-------- INPUT MATERIAL --------

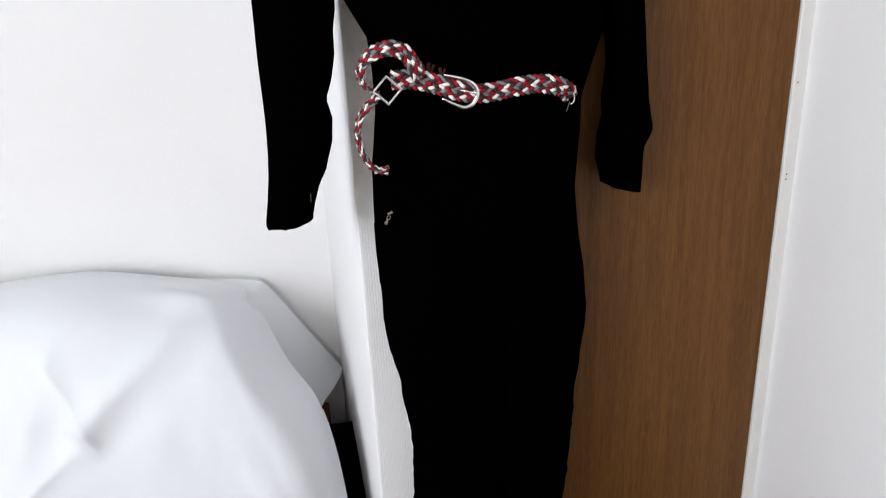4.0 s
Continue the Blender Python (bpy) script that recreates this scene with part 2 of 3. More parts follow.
def part(name, geo, mat, parent, label="", smooth=False):
    ob = new(name, geo.mesh(name, mat, smooth))
    ob.parent = parent
    if parent.type == "EMPTY":
        ob.matrix_parent_inverse = Matrix.Translation(parent.location).inverted()
    return tagged(ob, label)


def structure(name, geo, mat, label, smooth=False):
    return tagged(new(name, geo.mesh(name, mat, smooth)), label, name.split("_")[0], kind="structure")


def curve(points, n):
    """Smooth samples through a few points (Catmull-Rom)."""
    p = [Vector(q) for q in points]
    p = [p[0] * 2 - p[1]] + p + [p[-1] * 2 - p[-2]]
    out = []
    for k in range(n):
        s = k / (n - 1) * (len(p) - 3)
        i = min(int(s), len(p) - 4)
        t = s - i
        a, b, c, d = p[i:i + 4]
        out.append(0.5 * (2 * b + (c - a) * t + (2 * a - 5 * b + 4 * c - d) * t * t + (3 * b - a - 3 * c + d) * t ** 3))
    return out


def ease(x, a, b):
    t = min(1.0, max(0.0, (x - a) / (b - a)))
    return t * t * (3 - 2 * t)


# ---- the room ----
structure("wall_north", Geo().box(WEST - 0.1, INNER + 0.03, RECESS, RECESS + 0.1, 0, CEIL), M_WALL_PLAIN, "white wallpapered wall at the back of the recess")
plan = [(-0.700, 0.0), (-0.700, RECESS + 0.1), (INNER - 0.004, RECESS + 0.1)]
plan += [(PILLAR + 0.004 - 0.004 * math.cos(a), 0.004 - 0.004 * math.sin(a)) for a in (radians(d) for d in range(0, 91, 15))]
g = Geo().loft([[(x, y, z) for x, y in plan] for z in (0, CEIL)])
structure("wall_return", g, M_WALL, "white ribbed wallpaper on the wall return beside the door")
structure("wall_above_door", Geo().box(-0.700, EAST, 0.0, 0.1, 2.04, CEIL), M_WALL, "white ribbed wallpaper over the door")
structure("wall_east", Geo().box(EAST, EAST + 0.1, SOUTH - 0.1, 0.69, 0, CEIL), M_WALL_PLAIN, "white wallpapered side wall beside the hinges")
structure("wall_south", Geo().box(WEST - 0.1, EAST, SOUTH - 0.1, SOUTH, 0, CEIL), M_SOUTH, "unseen closing wall, beige to cut and warm the bounced light")
w = Geo().box(WEST - 0.1, WEST, SOUTH, WIN_Y[0], 0, CEIL).box(WEST - 0.1, WEST, WIN_Y[1], RECESS, 0, CEIL)
w.box(WEST - 0.1, WEST, WIN_Y[0], WIN_Y[1], 0, WIN_Z[0]).box(WEST - 0.1, WEST, WIN_Y[0], WIN_Y[1], WIN_Z[1], CEIL)
structure("wall_west", w, M_WALL_PLAIN, "white wallpapered wall with the window")
structure("wall_behind_door", Geo().box(-0.700, EAST, 0.581, 0.681, 0, CEIL), M_WALL_PLAIN, "plain wall that closes the space behind the door")
structure("ceiling", Geo().box(WEST - 0.1, EAST + 0.1, SOUTH - 0.1, 0.69, CEIL, CEIL + 0.1), M_CEIL, "plain white ceiling")
structure("floor", Geo().box(WEST - 0.1, EAST + 0.1, SOUTH - 0.1, 0.69, -0.1, -0.006), M_SOLE, "dark underfloor below the carpet tiles")
structure("baseboard", Geo().box(0.016, EAST - 0.001, SOUTH, -0.012, 0.0, 0.069, 0.003), M_BASE, "greyish beige baseboard along the side wall")



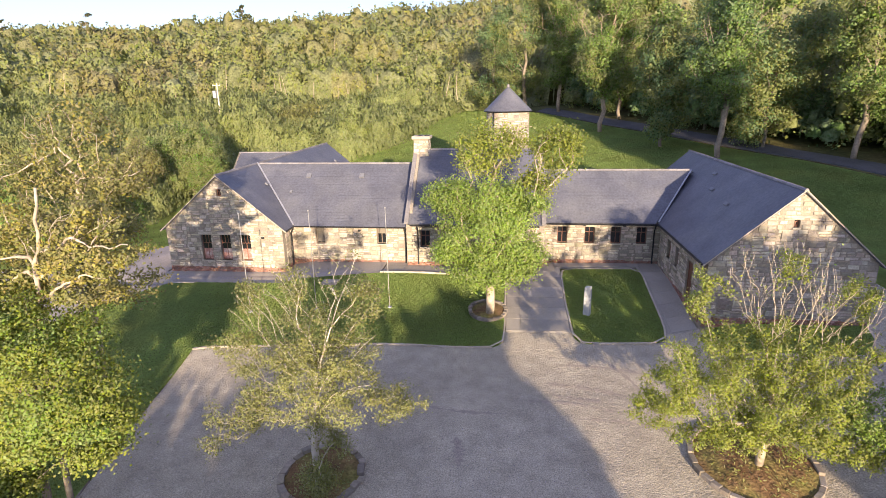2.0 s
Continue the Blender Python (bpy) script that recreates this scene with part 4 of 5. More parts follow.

--------

**GIVEN REQUEST:** Copy the material above exactly and drop the pictures.

**CORRECT RESULT:**
4.0 s
Continue the Blender Python (bpy) script that recreates this scene with part 2 of 3. More parts follow.
def part(name, geo, mat, parent, label="", smooth=False):
    ob = new(name, geo.mesh(name, mat, smooth))
    ob.parent = parent
    if parent.type == "EMPTY":
        ob.matrix_parent_inverse = Matrix.Translation(parent.location).inverted()
    return tagged(ob, label)


def structure(name, geo, mat, label, smooth=False):
    return tagged(new(name, geo.mesh(name, mat, smooth)), label, name.split("_")[0], kind="structure")


def curve(points, n):
    """Smooth samples through a few points (Catmull-Rom)."""
    p = [Vector(q) for q in points]
    p = [p[0] * 2 - p[1]] + p + [p[-1] * 2 - p[-2]]
    out = []
    for k in range(n):
        s = k / (n - 1) * (len(p) - 3)
        i = min(int(s), len(p) - 4)
        t = s - i
        a, b, c, d = p[i:i + 4]
        out.append(0.5 * (2 * b + (c - a) * t + (2 * a - 5 * b + 4 * c - d) * t * t + (3 * b - a - 3 * c + d) * t ** 3))
    return out


def ease(x, a, b):
    t = min(1.0, max(0.0, (x - a) / (b - a)))
    return t * t * (3 - 2 * t)


# ---- the room ----
structure("wall_north", Geo().box(WEST - 0.1, INNER + 0.03, RECESS, RECESS + 0.1, 0, CEIL), M_WALL_PLAIN, "white wallpapered wall at the back of the recess")
plan = [(-0.700, 0.0), (-0.700, RECESS + 0.1), (INNER - 0.004, RECESS + 0.1)]
plan += [(PILLAR + 0.004 - 0.004 * math.cos(a), 0.004 - 0.004 * math.sin(a)) for a in (radians(d) for d in range(0, 91, 15))]
g = Geo().loft([[(x, y, z) for x, y in plan] for z in (0, CEIL)])
structure("wall_return", g, M_WALL, "white ribbed wallpaper on the wall return beside the door")
structure("wall_above_door", Geo().box(-0.700, EAST, 0.0, 0.1, 2.04, CEIL), M_WALL, "white ribbed wallpaper over the door")
structure("wall_east", Geo().box(EAST, EAST + 0.1, SOUTH - 0.1, 0.69, 0, CEIL), M_WALL_PLAIN, "white wallpapered side wall beside the hinges")
structure("wall_south", Geo().box(WEST - 0.1, EAST, SOUTH - 0.1, SOUTH, 0, CEIL), M_SOUTH, "unseen closing wall, beige to cut and warm the bounced light")
w = Geo().box(WEST - 0.1, WEST, SOUTH, WIN_Y[0], 0, CEIL).box(WEST - 0.1, WEST, WIN_Y[1], RECESS, 0, CEIL)
w.box(WEST - 0.1, WEST, WIN_Y[0], WIN_Y[1], 0, WIN_Z[0]).box(WEST - 0.1, WEST, WIN_Y[0], WIN_Y[1], WIN_Z[1], CEIL)
structure("wall_west", w, M_WALL_PLAIN, "white wallpapered wall with the window")
structure("wall_behind_door", Geo().box(-0.700, EAST, 0.581, 0.681, 0, CEIL), M_WALL_PLAIN, "plain wall that closes the space behind the door")
structure("ceiling", Geo().box(WEST - 0.1, EAST + 0.1, SOUTH - 0.1, 0.69, CEIL, CEIL + 0.1), M_CEIL, "plain white ceiling")
structure("floor", Geo().box(WEST - 0.1, EAST + 0.1, SOUTH - 0.1, 0.69, -0.1, -0.006), M_SOLE, "dark underfloor below the carpet tiles")
structure("baseboard", Geo().box(0.016, EAST - 0.001, SOUTH, -0.012, 0.0, 0.069, 0.003), M_BASE, "greyish beige baseboard along the side wall")



2.0 s
Continue the Blender Python (bpy) script that recreates this scene with part 4 of 5. More parts follow.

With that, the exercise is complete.